PROBLEM REQUIREMENTS: Do not include the pictures; repeat the rest of the data exactly.

DATA PROVIDED:
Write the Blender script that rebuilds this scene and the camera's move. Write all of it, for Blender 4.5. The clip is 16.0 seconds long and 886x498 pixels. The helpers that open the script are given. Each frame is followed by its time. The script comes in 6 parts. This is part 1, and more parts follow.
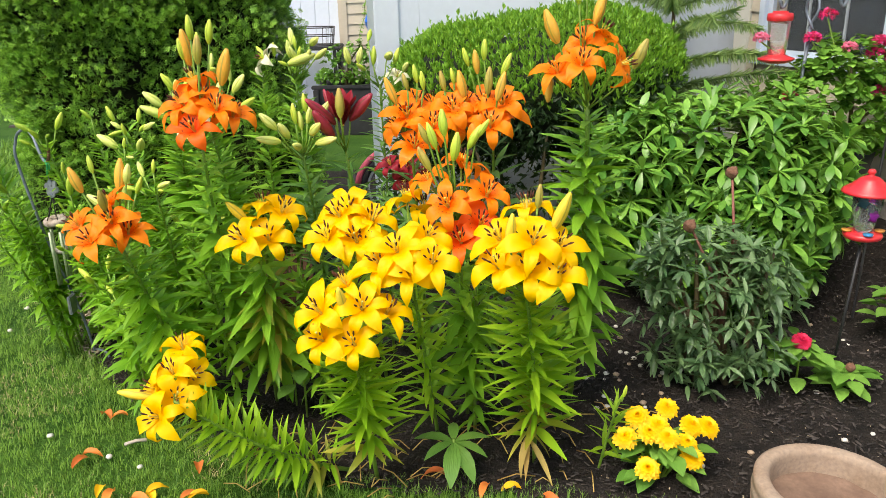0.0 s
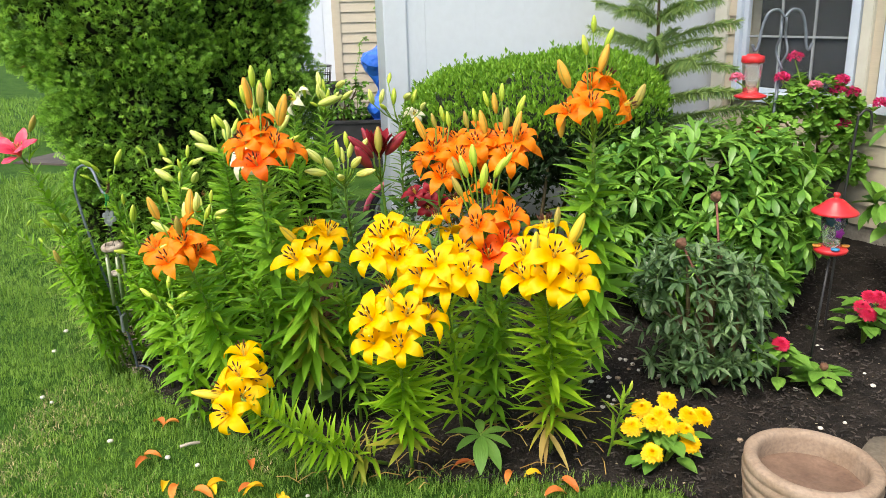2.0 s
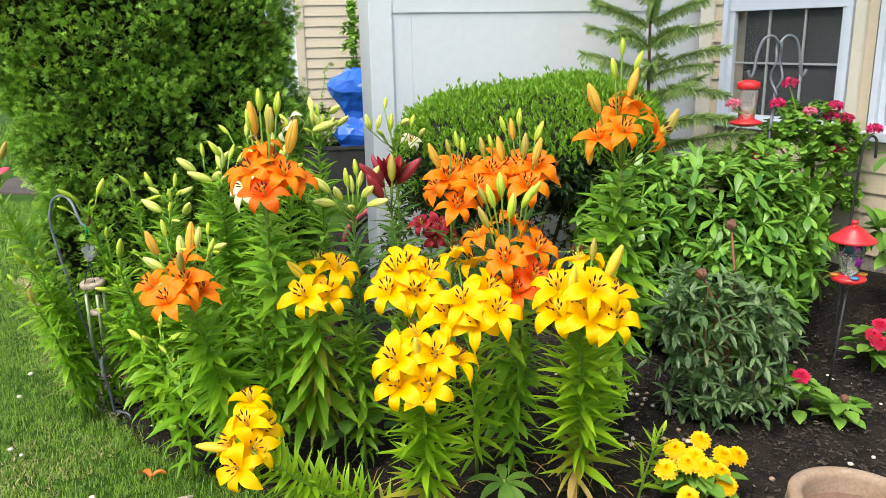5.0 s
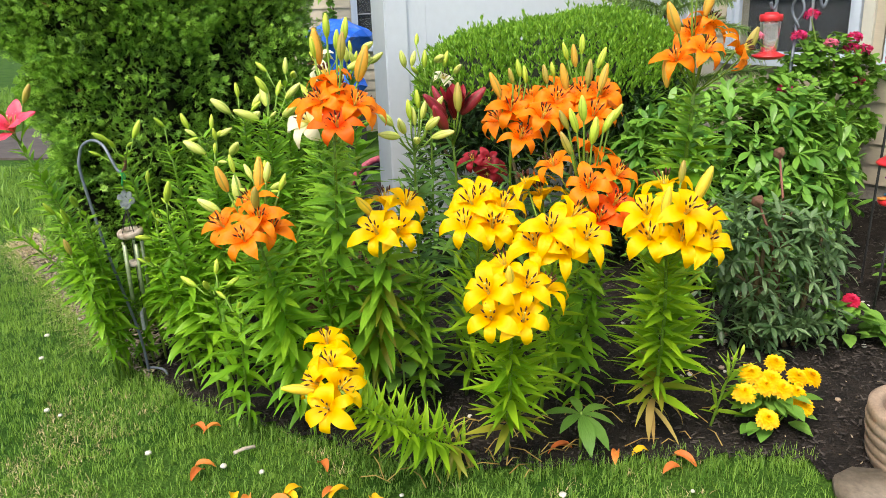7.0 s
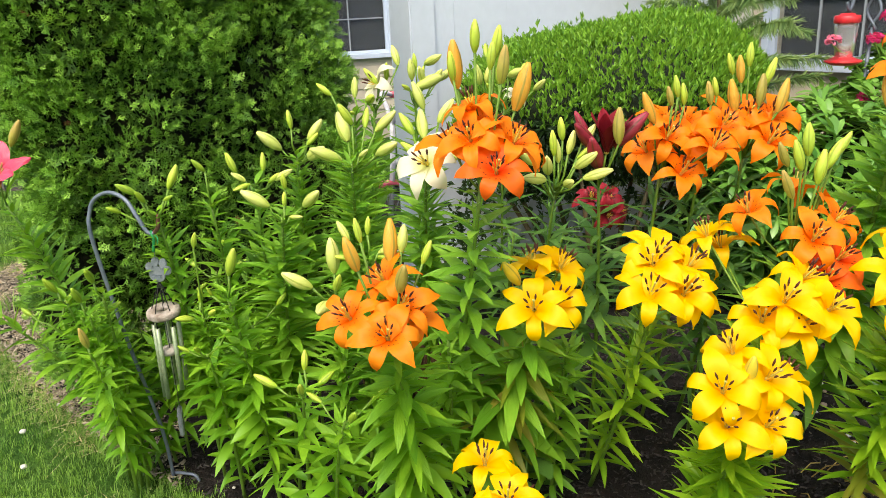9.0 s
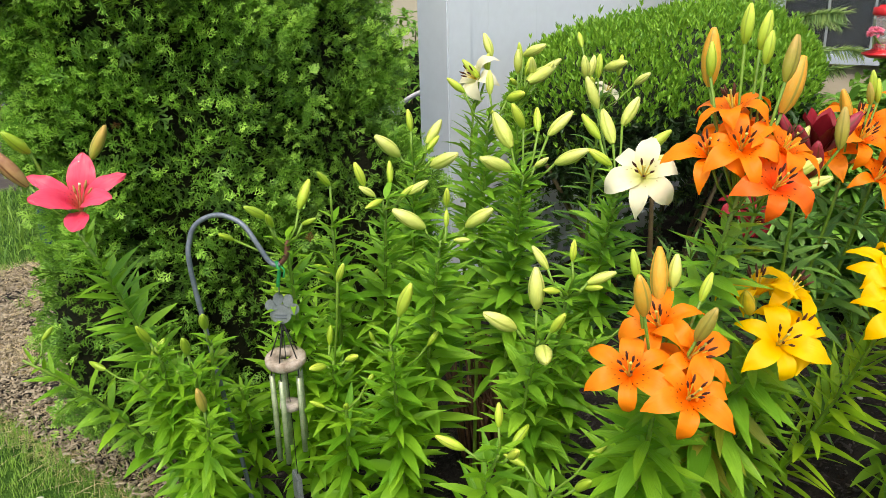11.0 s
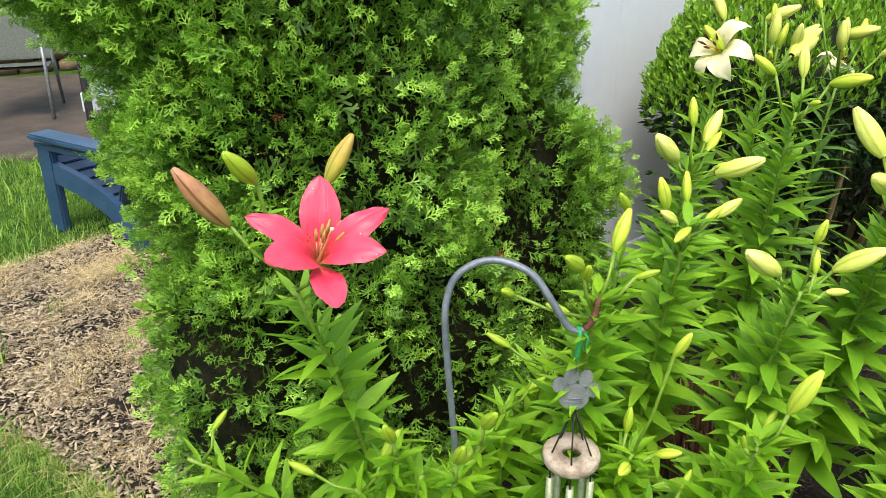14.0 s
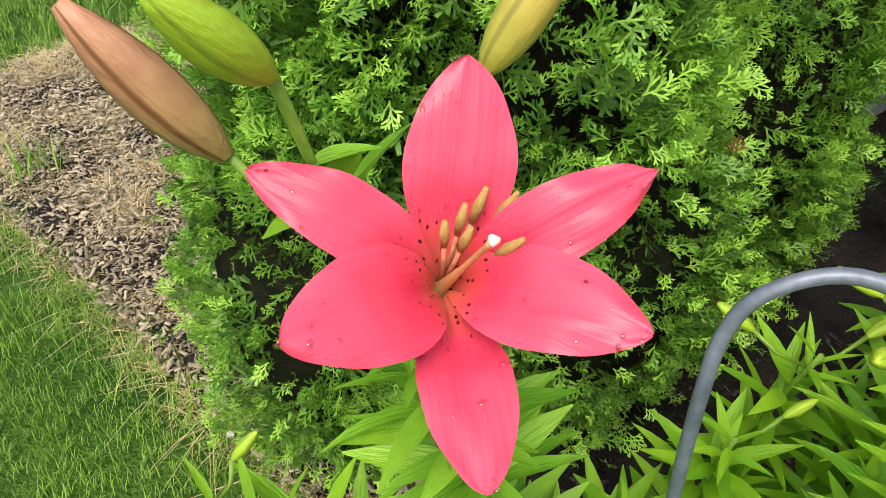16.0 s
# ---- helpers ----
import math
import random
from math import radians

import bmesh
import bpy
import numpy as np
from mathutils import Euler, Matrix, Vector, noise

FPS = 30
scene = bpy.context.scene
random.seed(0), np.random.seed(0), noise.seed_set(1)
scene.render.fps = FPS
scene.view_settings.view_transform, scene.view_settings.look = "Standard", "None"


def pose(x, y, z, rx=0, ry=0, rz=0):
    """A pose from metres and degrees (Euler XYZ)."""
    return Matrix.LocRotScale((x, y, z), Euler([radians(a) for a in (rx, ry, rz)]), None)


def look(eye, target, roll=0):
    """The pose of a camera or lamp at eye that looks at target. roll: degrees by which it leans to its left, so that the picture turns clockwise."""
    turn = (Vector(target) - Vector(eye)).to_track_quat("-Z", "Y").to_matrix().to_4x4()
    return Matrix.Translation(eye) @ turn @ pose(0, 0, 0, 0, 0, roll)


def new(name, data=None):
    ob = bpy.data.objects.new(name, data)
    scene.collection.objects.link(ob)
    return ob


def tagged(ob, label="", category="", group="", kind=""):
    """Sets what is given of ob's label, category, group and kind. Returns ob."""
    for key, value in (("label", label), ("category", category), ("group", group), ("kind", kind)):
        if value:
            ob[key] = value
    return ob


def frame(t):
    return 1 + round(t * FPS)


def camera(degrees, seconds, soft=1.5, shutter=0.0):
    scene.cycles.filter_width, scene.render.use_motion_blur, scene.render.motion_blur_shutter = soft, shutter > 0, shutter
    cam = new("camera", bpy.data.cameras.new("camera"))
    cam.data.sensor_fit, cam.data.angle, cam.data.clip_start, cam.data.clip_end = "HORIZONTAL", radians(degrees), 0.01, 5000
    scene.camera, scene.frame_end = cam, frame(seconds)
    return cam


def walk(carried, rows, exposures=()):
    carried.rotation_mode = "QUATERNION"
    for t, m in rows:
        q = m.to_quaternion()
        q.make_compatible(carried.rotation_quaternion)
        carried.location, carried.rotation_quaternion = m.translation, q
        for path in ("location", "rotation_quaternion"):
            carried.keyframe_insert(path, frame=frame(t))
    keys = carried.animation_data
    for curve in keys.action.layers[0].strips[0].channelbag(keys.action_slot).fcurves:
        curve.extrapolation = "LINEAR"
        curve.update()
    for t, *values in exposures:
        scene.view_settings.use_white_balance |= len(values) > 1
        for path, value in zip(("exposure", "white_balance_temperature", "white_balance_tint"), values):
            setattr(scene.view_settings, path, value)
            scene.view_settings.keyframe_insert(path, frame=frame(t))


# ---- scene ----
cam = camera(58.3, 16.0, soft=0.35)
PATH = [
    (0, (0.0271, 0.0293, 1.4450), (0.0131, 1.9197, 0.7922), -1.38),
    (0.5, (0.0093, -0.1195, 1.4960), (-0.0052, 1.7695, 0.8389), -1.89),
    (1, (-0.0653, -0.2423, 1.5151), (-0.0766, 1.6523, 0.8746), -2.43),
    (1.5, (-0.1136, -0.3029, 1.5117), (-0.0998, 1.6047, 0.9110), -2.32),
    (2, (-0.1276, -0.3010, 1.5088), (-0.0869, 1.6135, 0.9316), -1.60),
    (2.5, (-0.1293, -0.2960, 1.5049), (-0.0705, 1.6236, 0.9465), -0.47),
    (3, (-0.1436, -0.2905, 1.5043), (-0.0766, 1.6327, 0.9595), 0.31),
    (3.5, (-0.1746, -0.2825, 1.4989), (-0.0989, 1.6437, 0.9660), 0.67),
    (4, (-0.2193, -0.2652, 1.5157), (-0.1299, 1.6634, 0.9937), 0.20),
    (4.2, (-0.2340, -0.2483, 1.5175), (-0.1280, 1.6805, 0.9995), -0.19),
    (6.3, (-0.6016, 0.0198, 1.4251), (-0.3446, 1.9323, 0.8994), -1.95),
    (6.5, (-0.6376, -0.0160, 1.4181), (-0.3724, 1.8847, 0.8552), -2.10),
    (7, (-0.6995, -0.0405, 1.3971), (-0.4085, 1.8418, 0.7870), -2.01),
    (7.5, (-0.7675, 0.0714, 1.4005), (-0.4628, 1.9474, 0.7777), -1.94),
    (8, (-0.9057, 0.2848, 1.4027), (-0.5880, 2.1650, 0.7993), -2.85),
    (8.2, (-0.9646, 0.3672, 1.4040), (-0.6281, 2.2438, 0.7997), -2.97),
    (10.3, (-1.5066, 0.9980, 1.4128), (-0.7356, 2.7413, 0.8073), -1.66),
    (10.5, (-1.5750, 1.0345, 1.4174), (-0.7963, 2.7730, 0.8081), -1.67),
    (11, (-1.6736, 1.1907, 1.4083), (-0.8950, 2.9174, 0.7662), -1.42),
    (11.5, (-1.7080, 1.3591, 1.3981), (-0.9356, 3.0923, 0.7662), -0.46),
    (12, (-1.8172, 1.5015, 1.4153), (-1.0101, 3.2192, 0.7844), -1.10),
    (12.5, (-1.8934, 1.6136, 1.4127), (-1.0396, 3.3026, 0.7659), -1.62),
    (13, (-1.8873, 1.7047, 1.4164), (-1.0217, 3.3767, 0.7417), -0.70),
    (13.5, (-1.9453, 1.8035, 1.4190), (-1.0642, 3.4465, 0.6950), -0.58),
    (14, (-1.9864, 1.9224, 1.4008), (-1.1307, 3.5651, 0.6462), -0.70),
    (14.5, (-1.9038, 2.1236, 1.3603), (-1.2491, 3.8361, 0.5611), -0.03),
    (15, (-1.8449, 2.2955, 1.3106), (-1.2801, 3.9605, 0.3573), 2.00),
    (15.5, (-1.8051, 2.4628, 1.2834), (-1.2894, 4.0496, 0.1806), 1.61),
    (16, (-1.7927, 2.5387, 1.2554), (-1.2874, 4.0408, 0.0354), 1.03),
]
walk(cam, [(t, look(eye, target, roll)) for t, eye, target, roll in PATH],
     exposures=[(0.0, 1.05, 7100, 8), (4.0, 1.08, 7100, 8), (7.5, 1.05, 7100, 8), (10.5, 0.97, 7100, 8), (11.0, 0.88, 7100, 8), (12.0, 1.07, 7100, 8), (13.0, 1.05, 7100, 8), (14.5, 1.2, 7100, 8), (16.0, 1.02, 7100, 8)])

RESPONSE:
Write the Blender script that rebuilds this scene and the camera's move. Write all of it, for Blender 4.5. The clip is 16.0 seconds long and 886x498 pixels. The helpers that open the script are given. Each frame is followed by its time. The script comes in 6 parts. This is part 1, and more parts follow.
0.0 s
2.0 s
5.0 s
7.0 s
9.0 s
11.0 s
14.0 s
16.0 s
# ---- helpers ----
import math
import random
from math import radians

import bmesh
import bpy
import numpy as np
from mathutils import Euler, Matrix, Vector, noise

FPS = 30
scene = bpy.context.scene
random.seed(0), np.random.seed(0), noise.seed_set(1)
scene.render.fps = FPS
scene.view_settings.view_transform, scene.view_settings.look = "Standard", "None"


def pose(x, y, z, rx=0, ry=0, rz=0):
    """A pose from metres and degrees (Euler XYZ)."""
    return Matrix.LocRotScale((x, y, z), Euler([radians(a) for a in (rx, ry, rz)]), None)


def look(eye, target, roll=0):
    """The pose of a camera or lamp at eye that looks at target. roll: degrees by which it leans to its left, so that the picture turns clockwise."""
    turn = (Vector(target) - Vector(eye)).to_track_quat("-Z", "Y").to_matrix().to_4x4()
    return Matrix.Translation(eye) @ turn @ pose(0, 0, 0, 0, 0, roll)


def new(name, data=None):
    ob = bpy.data.objects.new(name, data)
    scene.collection.objects.link(ob)
    return ob


def tagged(ob, label="", category="", group="", kind=""):
    """Sets what is given of ob's label, category, group and kind. Returns ob."""
    for key, value in (("label", label), ("category", category), ("group", group), ("kind", kind)):
        if value:
            ob[key] = value
    return ob


def frame(t):
    return 1 + round(t * FPS)


def camera(degrees, seconds, soft=1.5, shutter=0.0):
    scene.cycles.filter_width, scene.render.use_motion_blur, scene.render.motion_blur_shutter = soft, shutter > 0, shutter
    cam = new("camera", bpy.data.cameras.new("camera"))
    cam.data.sensor_fit, cam.data.angle, cam.data.clip_start, cam.data.clip_end = "HORIZONTAL", radians(degrees), 0.01, 5000
    scene.camera, scene.frame_end = cam, frame(seconds)
    return cam


def walk(carried, rows, exposures=()):
    carried.rotation_mode = "QUATERNION"
    for t, m in rows:
        q = m.to_quaternion()
        q.make_compatible(carried.rotation_quaternion)
        carried.location, carried.rotation_quaternion = m.translation, q
        for path in ("location", "rotation_quaternion"):
            carried.keyframe_insert(path, frame=frame(t))
    keys = carried.animation_data
    for curve in keys.action.layers[0].strips[0].channelbag(keys.action_slot).fcurves:
        curve.extrapolation = "LINEAR"
        curve.update()
    for t, *values in exposures:
        scene.view_settings.use_white_balance |= len(values) > 1
        for path, value in zip(("exposure", "white_balance_temperature", "white_balance_tint"), values):
            setattr(scene.view_settings, path, value)
            scene.view_settings.keyframe_insert(path, frame=frame(t))


# ---- scene ----
cam = camera(58.3, 16.0, soft=0.35)
PATH = [
    (0, (0.0271, 0.0293, 1.4450), (0.0131, 1.9197, 0.7922), -1.38),
    (0.5, (0.0093, -0.1195, 1.4960), (-0.0052, 1.7695, 0.8389), -1.89),
    (1, (-0.0653, -0.2423, 1.5151), (-0.0766, 1.6523, 0.8746), -2.43),
    (1.5, (-0.1136, -0.3029, 1.5117), (-0.0998, 1.6047, 0.9110), -2.32),
    (2, (-0.1276, -0.3010, 1.5088), (-0.0869, 1.6135, 0.9316), -1.60),
    (2.5, (-0.1293, -0.2960, 1.5049), (-0.0705, 1.6236, 0.9465), -0.47),
    (3, (-0.1436, -0.2905, 1.5043), (-0.0766, 1.6327, 0.9595), 0.31),
    (3.5, (-0.1746, -0.2825, 1.4989), (-0.0989, 1.6437, 0.9660), 0.67),
    (4, (-0.2193, -0.2652, 1.5157), (-0.1299, 1.6634, 0.9937), 0.20),
    (4.2, (-0.2340, -0.2483, 1.5175), (-0.1280, 1.6805, 0.9995), -0.19),
    (6.3, (-0.6016, 0.0198, 1.4251), (-0.3446, 1.9323, 0.8994), -1.95),
    (6.5, (-0.6376, -0.0160, 1.4181), (-0.3724, 1.8847, 0.8552), -2.10),
    (7, (-0.6995, -0.0405, 1.3971), (-0.4085, 1.8418, 0.7870), -2.01),
    (7.5, (-0.7675, 0.0714, 1.4005), (-0.4628, 1.9474, 0.7777), -1.94),
    (8, (-0.9057, 0.2848, 1.4027), (-0.5880, 2.1650, 0.7993), -2.85),
    (8.2, (-0.9646, 0.3672, 1.4040), (-0.6281, 2.2438, 0.7997), -2.97),
    (10.3, (-1.5066, 0.9980, 1.4128), (-0.7356, 2.7413, 0.8073), -1.66),
    (10.5, (-1.5750, 1.0345, 1.4174), (-0.7963, 2.7730, 0.8081), -1.67),
    (11, (-1.6736, 1.1907, 1.4083), (-0.8950, 2.9174, 0.7662), -1.42),
    (11.5, (-1.7080, 1.3591, 1.3981), (-0.9356, 3.0923, 0.7662), -0.46),
    (12, (-1.8172, 1.5015, 1.4153), (-1.0101, 3.2192, 0.7844), -1.10),
    (12.5, (-1.8934, 1.6136, 1.4127), (-1.0396, 3.3026, 0.7659), -1.62),
    (13, (-1.8873, 1.7047, 1.4164), (-1.0217, 3.3767, 0.7417), -0.70),
    (13.5, (-1.9453, 1.8035, 1.4190), (-1.0642, 3.4465, 0.6950), -0.58),
    (14, (-1.9864, 1.9224, 1.4008), (-1.1307, 3.5651, 0.6462), -0.70),
    (14.5, (-1.9038, 2.1236, 1.3603), (-1.2491, 3.8361, 0.5611), -0.03),
    (15, (-1.8449, 2.2955, 1.3106), (-1.2801, 3.9605, 0.3573), 2.00),
    (15.5, (-1.8051, 2.4628, 1.2834), (-1.2894, 4.0496, 0.1806), 1.61),
    (16, (-1.7927, 2.5387, 1.2554), (-1.2874, 4.0408, 0.0354), 1.03),
]
walk(cam, [(t, look(eye, target, roll)) for t, eye, target, roll in PATH],
     exposures=[(0.0, 1.05, 7100, 8), (4.0, 1.08, 7100, 8), (7.5, 1.05, 7100, 8), (10.5, 0.97, 7100, 8), (11.0, 0.88, 7100, 8), (12.0, 1.07, 7100, 8), (13.0, 1.05, 7100, 8), (14.5, 1.2, 7100, 8), (16.0, 1.02, 7100, 8)])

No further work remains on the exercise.